## [Dataset content]
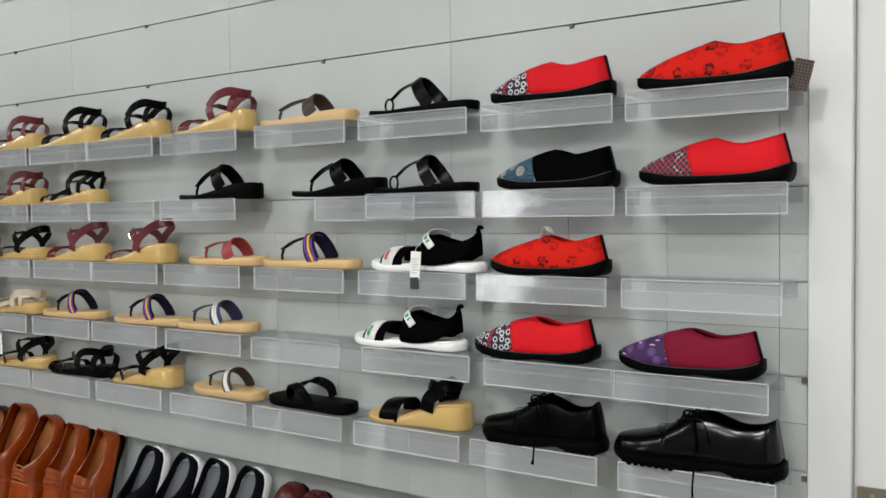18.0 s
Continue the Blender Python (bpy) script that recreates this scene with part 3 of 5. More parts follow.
# ---- display wall ----
PITCH = 0.1535
LIP_Z = [1.556, 1.402, 1.250, 1.097, 0.944]
PLATE_Z = [z + 0.042 for z in LIP_Z]
LOW = 0.815
structure("wall_north", box(WALL_L, WALL_R, 0.045, 0.2, 0.0, 2.76), M["wall"], "grey wall behind the display panels", "wall")
# slatted panels: one board between two slots, butted side by side
slots = [PLATE_Z[2] - 0.001 + PITCH * k for k in range(-3, 9)]
back_panel = structure("display_panel", box(WALL_L, -0.012, 0.03, 0.045, LOW, 2.76), M["gap"], "dark backing behind the grey slatted boards", "panel backing")
bounds = [LOW] + [z for z in slots if z > LOW + 0.03] + [2.757]
for z0, z1 in zip(bounds, bounds[1:]):
    mids = [z0, (z0 + z1) / 2, z1] if z1 < 1.5 else [z0, z1]
    for za, zb in zip(mids, mids[1:]):
        low_gap = 0.0016 if za == z0 and z0 > LOW else 0.0004
        high_gap = 0.0016 if zb == z1 else 0.0004
        edges, x = [], -0.0125
        cut = -0.056
        while x > -4.6:
            edges.append((max(cut, WALL_L), x))
            x = cut
            cut -= 0.187 if x > -1.1 and z1 < 1.5 else 0.63
        edges.append((WALL_L, x))
        for xa, xb in edges:
            part("board", box(xa + 0.0004, xb - 0.0004, 0.0, 0.0295, za + low_gap, zb - high_gap), M["wall"], back_panel, smooth=False)
for z in slots:
    if z > LOW + 0.03:
        shown = any(abs(z - p) < 0.02 for p in PLATE_Z)
        part("slot_rail", box(WALL_L, -0.0125, -0.0015 if shown else 0.012, 0.0295, z - (0.0003 if shown else 0.0014), z + 0.0014), M["slot"], back_panel, "thin aluminium rail in the slot", smooth=False)
structure("lower_wall", box(WALL_L, -0.0125, 0.03, 0.045, 0.545, LOW - 0.001), M["wall"], "recessed plain grey panel above the white counter", "wall panel")

for cx, cz in ((-1.62, 1.748), (-1.02, 1.748), (-0.42, 1.748), (-2.22, 1.748), (-1.62, 1.902), (-2.22, 1.902), (-0.92, 1.135), (-0.017, 1.132), (-0.017, 0.972)):
    part("slot_clip", box(cx - 0.004, cx + 0.004, -0.004, 0.012, cz - 0.004, cz + 0.004), M["gap"], back_panel, "small dark clip in the slot", smooth=False)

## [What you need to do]
Omit the pictures and give the material again, exactly and in full.

## [Response to this task]
18.0 s
Continue the Blender Python (bpy) script that recreates this scene with part 3 of 5. More parts follow.
# ---- display wall ----
PITCH = 0.1535
LIP_Z = [1.556, 1.402, 1.250, 1.097, 0.944]
PLATE_Z = [z + 0.042 for z in LIP_Z]
LOW = 0.815
structure("wall_north", box(WALL_L, WALL_R, 0.045, 0.2, 0.0, 2.76), M["wall"], "grey wall behind the display panels", "wall")
# slatted panels: one board between two slots, butted side by side
slots = [PLATE_Z[2] - 0.001 + PITCH * k for k in range(-3, 9)]
back_panel = structure("display_panel", box(WALL_L, -0.012, 0.03, 0.045, LOW, 2.76), M["gap"], "dark backing behind the grey slatted boards", "panel backing")
bounds = [LOW] + [z for z in slots if z > LOW + 0.03] + [2.757]
for z0, z1 in zip(bounds, bounds[1:]):
    mids = [z0, (z0 + z1) / 2, z1] if z1 < 1.5 else [z0, z1]
    for za, zb in zip(mids, mids[1:]):
        low_gap = 0.0016 if za == z0 and z0 > LOW else 0.0004
        high_gap = 0.0016 if zb == z1 else 0.0004
        edges, x = [], -0.0125
        cut = -0.056
        while x > -4.6:
            edges.append((max(cut, WALL_L), x))
            x = cut
            cut -= 0.187 if x > -1.1 and z1 < 1.5 else 0.63
        edges.append((WALL_L, x))
        for xa, xb in edges:
            part("board", box(xa + 0.0004, xb - 0.0004, 0.0, 0.0295, za + low_gap, zb - high_gap), M["wall"], back_panel, smooth=False)
for z in slots:
    if z > LOW + 0.03:
        shown = any(abs(z - p) < 0.02 for p in PLATE_Z)
        part("slot_rail", box(WALL_L, -0.0125, -0.0015 if shown else 0.012, 0.0295, z - (0.0003 if shown else 0.0014), z + 0.0014), M["slot"], back_panel, "thin aluminium rail in the slot", smooth=False)
structure("lower_wall", box(WALL_L, -0.0125, 0.03, 0.045, 0.545, LOW - 0.001), M["wall"], "recessed plain grey panel above the white counter", "wall panel")

for cx, cz in ((-1.62, 1.748), (-1.02, 1.748), (-0.42, 1.748), (-2.22, 1.748), (-1.62, 1.902), (-2.22, 1.902), (-0.92, 1.135), (-0.017, 1.132), (-0.017, 0.972)):
    part("slot_clip", box(cx - 0.004, cx + 0.004, -0.004, 0.012, cz - 0.004, cz + 0.004), M["gap"], back_panel, "small dark clip in the slot", smooth=False)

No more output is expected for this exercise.